What is the number of lines containing the word "finishes"? Give that number alone.
+===+
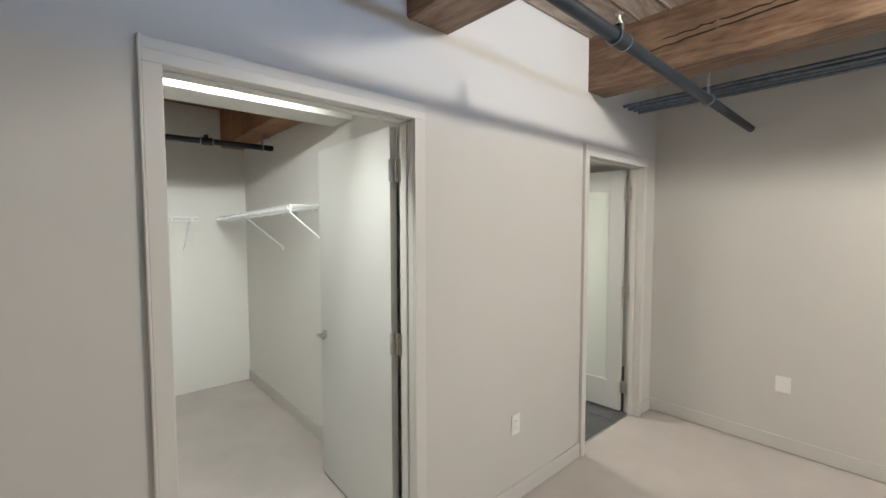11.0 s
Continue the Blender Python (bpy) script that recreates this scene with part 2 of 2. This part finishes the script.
structure("wall_south", boxes((WEST - T, WX0, SOUTH - 0.175, SOUTH, 0, CEIL + 0.1), (WX1, EAST + T, SOUTH - 0.175, SOUTH, 0, CEIL + 0.1),
          (WX0, WX1, SOUTH - 0.175, SOUTH, 0, WZ0), (WX0, WX1, SOUTH - 0.175, SOUTH, WZ1, CEIL + 0.1)), PAINT, "beige painted wall with a deep window opening", "wall")
structure("closet_wall_west", boxes((CW - T, CW, NORTH2, CN, 0, CCEIL + 0.2)), PALEPAINT, "pale beige closet wall carrying a wire shelf", "wall")
structure("closet_wall_east", boxes((CE, CE + T, NORTH2, CN, 0, CCEIL + 0.2)), PALEPAINT, "pale beige closet wall carrying a wire shelf", "wall")
structure("closet_wall_north", boxes((CW - T, CE + T, CN, CN + T, 0, CCEIL + 0.2)), PALEPAINT, "pale beige wall at the back of the closet", "wall")
structure("closet_soffit", boxes((CW, CE, 4.925, 5.17, 2.245, CCEIL + 0.1), bevel=0.004), PALEPAINT, "boxed-in girder painted beige across the closet", "soffit")
structure("bath_wall_west", boxes((BW - T, BW, NORTH2, BN, 0, BCEIL + 0.1)), PAINT, "pale bathroom wall", "wall")
structure("bath_wall_east", boxes((BE, BE + T, NORTH2, BN, 0, BCEIL + 0.1)), PAINT, "pale bathroom wall", "wall")
structure("bath_wall_north", boxes((BW - T, BE + T, BN, BN + T, 0, BCEIL + 0.1)), PAINT, "pale bathroom wall behind the shower", "wall")
structure("bath_ceiling", boxes((BW, BE, NORTH2, BN, BCEIL, BCEIL + 0.1)), PAINT, "flat pale painted bathroom ceiling", "ceiling")


def plank_ceiling(name, x0, x1, y0, y1, z, wide, mat, label):
    bm = bmesh.new()
    y = y0
    while y < y1 - 0.02:
        w = min(wide, y1 - y)
        drop = random.uniform(0, 0.003)
        box(bm, x0, x1, y + 0.004, y + w - 0.004, z - drop, z + 0.04, bevel=0.003)
        box(bm, x0, x1, y + 0.0055, y + 0.014, z - drop - 0.004, z + 0.01, bevel=0.003)
        box(bm, x0, x1, y + w - 0.022, y + w - 0.0055, z - drop - 0.005, z + 0.01, bevel=0.004)
        y += w
    box(bm, x0, x1, y0, y1, z + 0.02, z + 0.09)
    return structure(name, bm, mat, label, "ceiling")


plank_ceiling("ceiling", WEST, EAST, SOUTH, NORTH, CEIL, 0.172, BOARD, "exposed plank ceiling of weathered fir boards")
plank_ceiling("closet_ceiling", CW, CE, NORTH2, CN, CCEIL, 0.16, CLOSETBOARD, "exposed reddish fir plank ceiling over the closet")


def baseboard(x0, x1, y0, y1):
    bm = boxes((x0, x1, y0, y1, 0.005, 0.105), bevel=0.003)
    return structure("baseboard", bm, PAINT, "low beige painted baseboard along the wall", "baseboard")


D = 0.010
baseboard(WEST, WEST + D, -0.66, NORTH)
baseboard(WEST + D, A0 - 0.024, NORTH - D, NORTH)
baseboard(A1 + 0.055, B0 - 0.05, NORTH - D, NORTH)
baseboard(B1 + 0.055, EAST - D, NORTH - D, NORTH)
baseboard(EAST - D, EAST, SOUTH, NORTH)
baseboard(-3.24, EAST - D, SOUTH, SOUTH + D)
baseboard(CE - D, CE, NORTH2 + 0.06, CN)
baseboard(CW, CW + D, NORTH2, CN)
baseboard(CW + D, A0 - 0.06, NORTH2, NORTH2 + D)


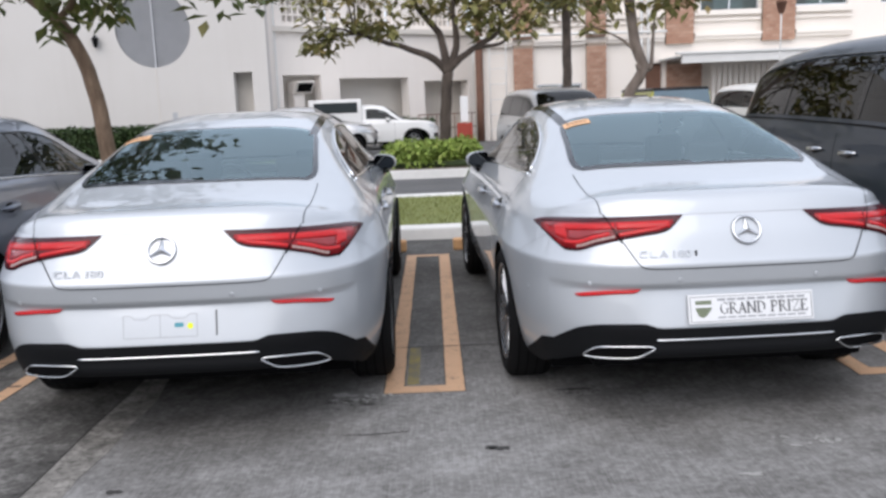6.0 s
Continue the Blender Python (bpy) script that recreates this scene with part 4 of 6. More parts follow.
def vehicle(name, label, category, sh, paint, side, wheels, handles=(), mirrors=None, doors=(), pillars=(), rear_glass=None, front_glass=None,
            trim=None, spokes="five", rim=0.2, tyre=0.32, clad=None, dark=GLASS_DARK, handle_mat=SATIN, seats=(1.5, 2.4), heads=1.2, rails=None, track=None):
    car = thing(name, label, category)
    zero = lambda y: -1.0
    (ya, yb), lo, hi = side
    panes = [((ya, yb), lo, hi, True)]
    for g in (rear_glass, front_glass):
        if g:
            panes.append((g[0], zero, g[1], True))
    skin(sh, car, paint, panes, None, doors, "")
    for g, nm in ((rear_glass, "rear_window"), (front_glass, "windscreen")):
        if g:
            pane(sh, car, nm, g[0][0], g[0][1], zero, g[1], 0, 0.035, dark, GLOSS_BLACK, 26, 12)
    cuts = [ya] + list(pillars) + [yb]
    for sign in (-1, 1):
        for a, b in zip(cuts[:-1], cuts[1:]):
            pane(sh, car, "side_window", a + 0.012 * (a != ya), b - 0.012 * (b != yb), hi, lo, sign, 0.016, dark, GLOSS_BLACK, 22, 9)
        for p in pillars:
            pane(sh, car, "pillar_trim", p - 0.03, p + 0.03, hi, lo, sign, 1.0, dark, GLOSS_BLACK, 4, 9, 0.007)
        if trim:
            tube("window_trim", [sh.cap(sign * min(1.0, hi(y) + 0.01), y, 0.004) for y in np.linspace(ya - 0.01, yb + 0.01, 40)], 0.007, trim, car, 6)
            tube("window_trim", [sh.cap(sign * (lo(y) - 0.01), y, 0.004) for y in np.linspace(ya, yb, 40)], 0.006, GLOSS_BLACK, car, 6)
        arch_trim(sh, car, sign, lip_mat=clad, width=0.05 if clad else 0.02)
        rows = [[sh.side(y, sh.sill + 0.03, sign, 0.003), sh.side(y, sh.sill - 0.01, sign, 0.003), Vector((sign * 0.6, y, sh.sill - 0.04))] for y in np.linspace(sh.arches[0][0] + sh.arches[0][2], sh.arches[1][0] - sh.arches[1][2], 20)]
        v, f = grid(rows)
        raw("sill", v, f, BLACK_PLASTIC, car)
        for yc, zc, r in sh.arches:
            wheel(car, sign * (track or (sh.w(zc) - 0.125)), yc, tyre, sign, rim, spokes, 0.215)
        for y, z in handles:
            flank_handle(sh, car, y, z, sign, handle_mat)
        if mirrors:
            mirror(sh, car, mirrors[0], mirrors[1], sign, paint, (0.19, 0.14), mirrors[2] if len(mirrors) > 2 else -0.02)
        if rails:
            tube("roof_rail", [sh.cap(sign * rails[2], y, 0.045 if 0 < i < 19 else 0.0) for i, y in enumerate(np.linspace(rails[0], rails[1], 20))], 0.016, BLACK_PLASTIC, car, 8)
    for _, y0, y1 in doors:
        for y in (y0, y1):
            side_line(sh, car, "door_joint", [(y, sh.zs(y) - 0.01), (y + 0.01, sh.zs(y) - 0.35), (y + 0.005, sh.sill + 0.05)], 0.006, GAP)
    block("floor_pan", (-0.70, 0.70, 0.4, sh.yf(0.5) - 0.4, sh.sill - 0.04, sh.sill + 0.10), GAP, car)
    cabin_fit(sh, car, seats, sh.sill + 0.1, heads, 0.66, front_glass[0][1] - 0.35 if front_glass else 3.0)
    return car


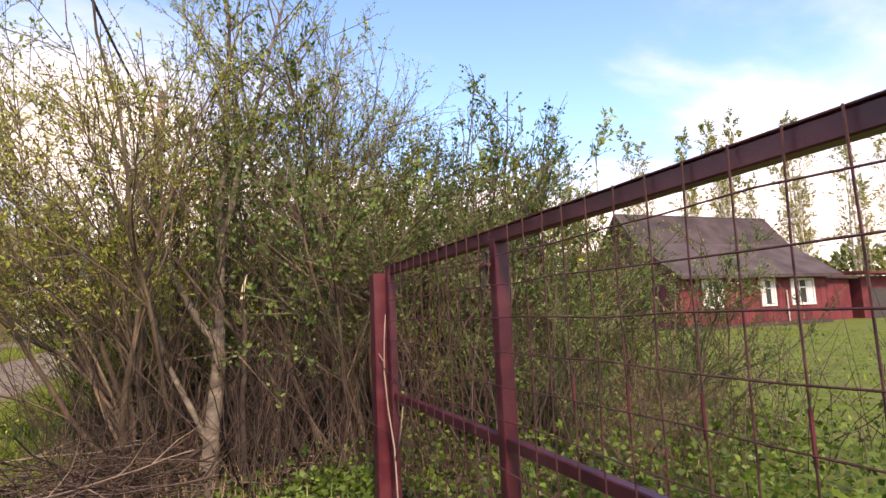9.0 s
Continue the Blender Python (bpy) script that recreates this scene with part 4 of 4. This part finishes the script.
# ---- power line ----
def power_pole(x, y, tall, lean=(0.0, 0.0), boxes=True, arm=0.6, label="weathered wooden power pole with a crossarm"):
    base = hz(x, y)
    ob = thing("power_pole", label, "power pole", pose(x, y, base))
    n = 10
    pts = [(lean[0] * i / n, lean[1] * i / n, -0.3 + (tall + 0.3) * i / n) for i in range(n + 1)]
    part("pole", Shape().tube(pts, np.linspace(0.135, 0.105, n + 1), 12), M_POLE, ob, smooth=False)
    top = Vector((lean[0], lean[1], tall))
    part("crossarm", Shape().box(top.x - arm + 0.02, top.x + arm + 0.03, top.y - 0.15, top.y - 0.105, top.z - 0.24, top.z - 0.18, 0.006), M_STEEL, ob)
    for dx in (-arm + 0.08, -arm + 0.3, arm - 0.25, arm - 0.03):
        zz = top.z - 0.18
        part("insulator", Shape().tube([(top.x + dx, top.y - 0.13, zz), (top.x + dx, top.y - 0.13, zz + 0.05), (top.x + dx, top.y - 0.13, zz + 0.06), (top.x + dx, top.y - 0.13, zz + 0.12), (top.x + dx, top.y - 0.13, zz + 0.15)],
                                       [0.012, 0.012, 0.03, 0.032, 0.012], 8), M_GLASSY, ob, "pale glass insulator")
    if boxes:
        for z, h, w in ((3.55, 0.42, 0.13), (3.05, 0.40, 0.15), (4.0, 0.30, 0.11)):
            x0 = lean[0] * z / tall
            b = part("meter_box", Shape().box(x0 - 0.13 - w, x0 - 0.125, -0.16, 0.10, z, z + h, 0.012), M_BOXGREY, ob, "pale grey metal meter box")
            part("box_lid", Shape().box(x0 - 0.12 - w, x0 - 0.135, -0.172, -0.158, z + 0.02, z + h - 0.02, 0.004), M_BOXGREY, b)
        for z in (7.1, 6.0, 4.9, 3.5, 7.4):
            x0 = lean[0] * z / tall
            part("band", Shape().tube([(x0, 0, z), (x0, 0, z + 0.03)], 0.13, 12), M_BOXGREY, ob, "pale steel band")
        part("lamp_arm", Shape().tube([(top.x - 0.08, -0.1, 6.55), (top.x - 0.3, -0.14, 6.6), (top.x - 0.34, -0.14, 6.55)], 0.012, 6), M_STEEL, ob)
        part("lamp_head", Shape().tube([(top.x - 0.34, -0.14, 6.58), (top.x - 0.34, -0.14, 6.5), (top.x - 0.34, -0.14, 6.36), (top.x - 0.34, -0.14, 6.28)], [0.03, 0.06, 0.085, 0.05], 10), M_GLASSY, ob, "small glass street lamp")
        part("loop", Shape().tube([(top.x + 0.68, -0.1, tall - 0.1), (top.x + 0.74, -0.1, tall - 0.35), (top.x + 0.68, -0.1, tall - 0.6), (top.x + 0.62, -0.1, tall - 0.45), (top.x + 0.66, -0.1, tall - 0.2)], 0.012, 5), M_STEEL, ob, "loop of spare wire")
        part("conduit", Shape().tube([(-0.12, -0.08, 0.2), (-0.11 + lean[0] * 0.36, -0.08, 3.0)], 0.016, 6), M_STEEL, ob)
    return ob


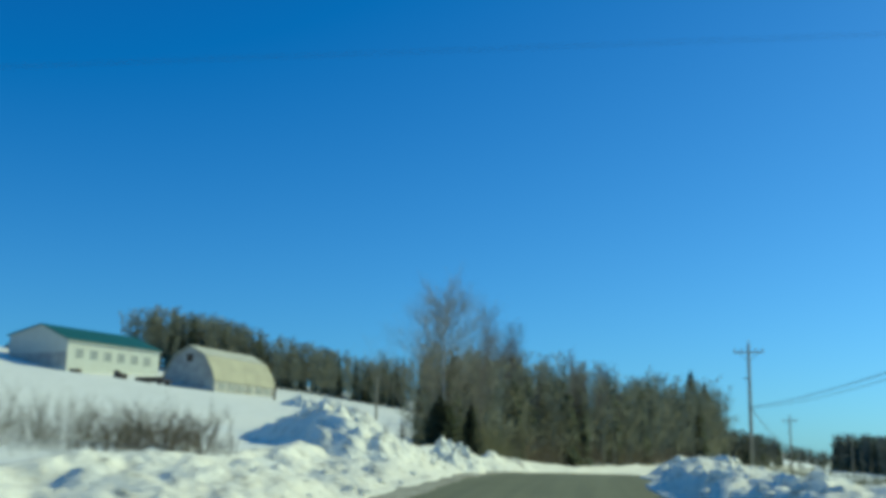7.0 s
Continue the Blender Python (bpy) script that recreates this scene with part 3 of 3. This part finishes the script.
+===+
## Exercise response
3